- **Exercise**: Within the listing below, locate all lines containing the word "this". Copy each one.

- **Data supplied**:
────────
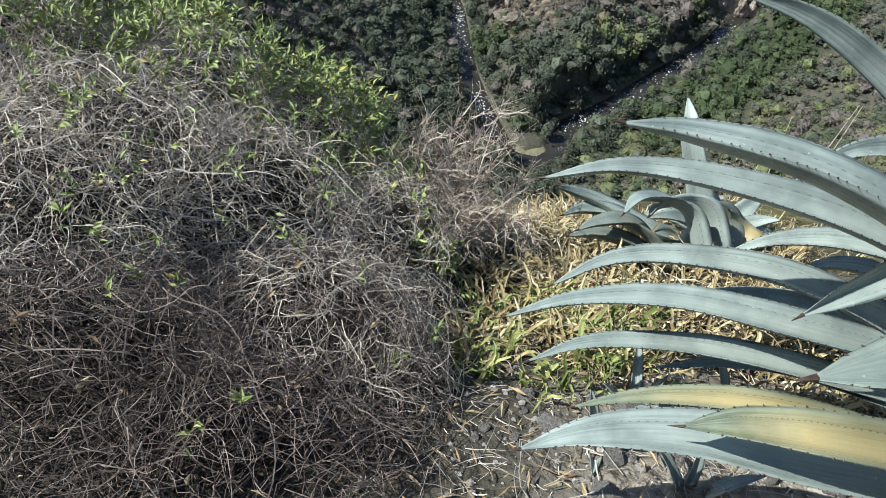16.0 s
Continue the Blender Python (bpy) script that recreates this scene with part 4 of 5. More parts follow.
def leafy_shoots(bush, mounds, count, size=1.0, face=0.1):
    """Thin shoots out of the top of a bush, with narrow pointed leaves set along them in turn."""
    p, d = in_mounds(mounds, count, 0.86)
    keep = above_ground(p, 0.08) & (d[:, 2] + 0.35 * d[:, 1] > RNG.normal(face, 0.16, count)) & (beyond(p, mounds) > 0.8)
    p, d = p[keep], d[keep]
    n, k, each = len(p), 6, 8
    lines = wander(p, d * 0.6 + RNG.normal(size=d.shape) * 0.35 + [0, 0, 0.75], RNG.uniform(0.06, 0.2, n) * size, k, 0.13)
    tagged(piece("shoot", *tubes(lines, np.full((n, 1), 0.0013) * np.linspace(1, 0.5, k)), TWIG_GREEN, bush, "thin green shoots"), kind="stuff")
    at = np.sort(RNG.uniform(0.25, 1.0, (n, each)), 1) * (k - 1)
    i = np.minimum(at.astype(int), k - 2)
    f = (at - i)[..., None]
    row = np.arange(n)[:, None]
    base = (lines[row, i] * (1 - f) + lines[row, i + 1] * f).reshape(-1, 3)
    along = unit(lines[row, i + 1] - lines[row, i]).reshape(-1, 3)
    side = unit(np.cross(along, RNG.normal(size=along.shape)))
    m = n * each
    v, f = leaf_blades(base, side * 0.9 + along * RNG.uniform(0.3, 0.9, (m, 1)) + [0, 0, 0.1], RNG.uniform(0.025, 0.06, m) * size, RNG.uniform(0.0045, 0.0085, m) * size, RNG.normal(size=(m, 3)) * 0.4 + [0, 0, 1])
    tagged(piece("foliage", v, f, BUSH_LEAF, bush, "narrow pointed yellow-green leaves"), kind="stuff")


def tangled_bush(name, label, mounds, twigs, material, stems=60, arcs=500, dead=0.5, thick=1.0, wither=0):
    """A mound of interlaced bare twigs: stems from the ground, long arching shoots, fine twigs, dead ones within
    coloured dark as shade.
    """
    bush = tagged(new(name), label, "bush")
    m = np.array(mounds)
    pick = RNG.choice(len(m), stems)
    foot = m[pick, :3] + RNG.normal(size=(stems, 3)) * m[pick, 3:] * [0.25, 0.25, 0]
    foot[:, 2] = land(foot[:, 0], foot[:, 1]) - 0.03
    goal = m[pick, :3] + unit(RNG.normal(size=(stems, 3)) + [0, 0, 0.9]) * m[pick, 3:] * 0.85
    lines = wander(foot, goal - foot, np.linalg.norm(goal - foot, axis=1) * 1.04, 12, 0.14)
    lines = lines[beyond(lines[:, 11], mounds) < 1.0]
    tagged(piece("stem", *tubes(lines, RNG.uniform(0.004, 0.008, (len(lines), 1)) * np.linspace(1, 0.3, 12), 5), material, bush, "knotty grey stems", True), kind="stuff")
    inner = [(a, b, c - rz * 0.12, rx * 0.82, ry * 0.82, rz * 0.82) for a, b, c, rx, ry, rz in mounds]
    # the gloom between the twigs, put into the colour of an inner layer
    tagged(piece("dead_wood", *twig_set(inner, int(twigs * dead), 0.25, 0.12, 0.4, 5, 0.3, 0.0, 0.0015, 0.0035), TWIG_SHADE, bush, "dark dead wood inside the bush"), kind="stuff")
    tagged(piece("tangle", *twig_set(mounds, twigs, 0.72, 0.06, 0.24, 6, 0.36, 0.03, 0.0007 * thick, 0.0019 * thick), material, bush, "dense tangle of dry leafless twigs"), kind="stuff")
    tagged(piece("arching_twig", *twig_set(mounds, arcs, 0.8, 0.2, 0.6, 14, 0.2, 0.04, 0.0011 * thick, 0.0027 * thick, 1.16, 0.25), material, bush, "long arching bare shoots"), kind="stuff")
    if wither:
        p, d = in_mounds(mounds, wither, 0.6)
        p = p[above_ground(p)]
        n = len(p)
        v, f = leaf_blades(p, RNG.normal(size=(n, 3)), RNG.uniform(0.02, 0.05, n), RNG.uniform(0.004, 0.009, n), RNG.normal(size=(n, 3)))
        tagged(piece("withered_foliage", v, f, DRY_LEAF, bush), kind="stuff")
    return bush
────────
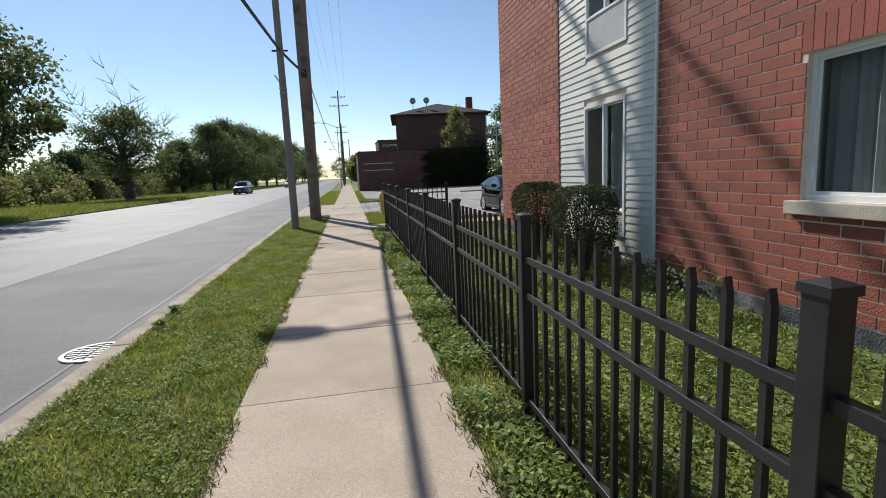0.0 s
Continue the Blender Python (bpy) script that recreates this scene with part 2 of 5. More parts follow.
────────
- **Exercise response**:
Continue the Blender Python (bpy) script that recreates this scene with part 4 of 5. More parts follow.
Continue the Blender Python (bpy) script that recreates this scene with part 2 of 5. More parts follow.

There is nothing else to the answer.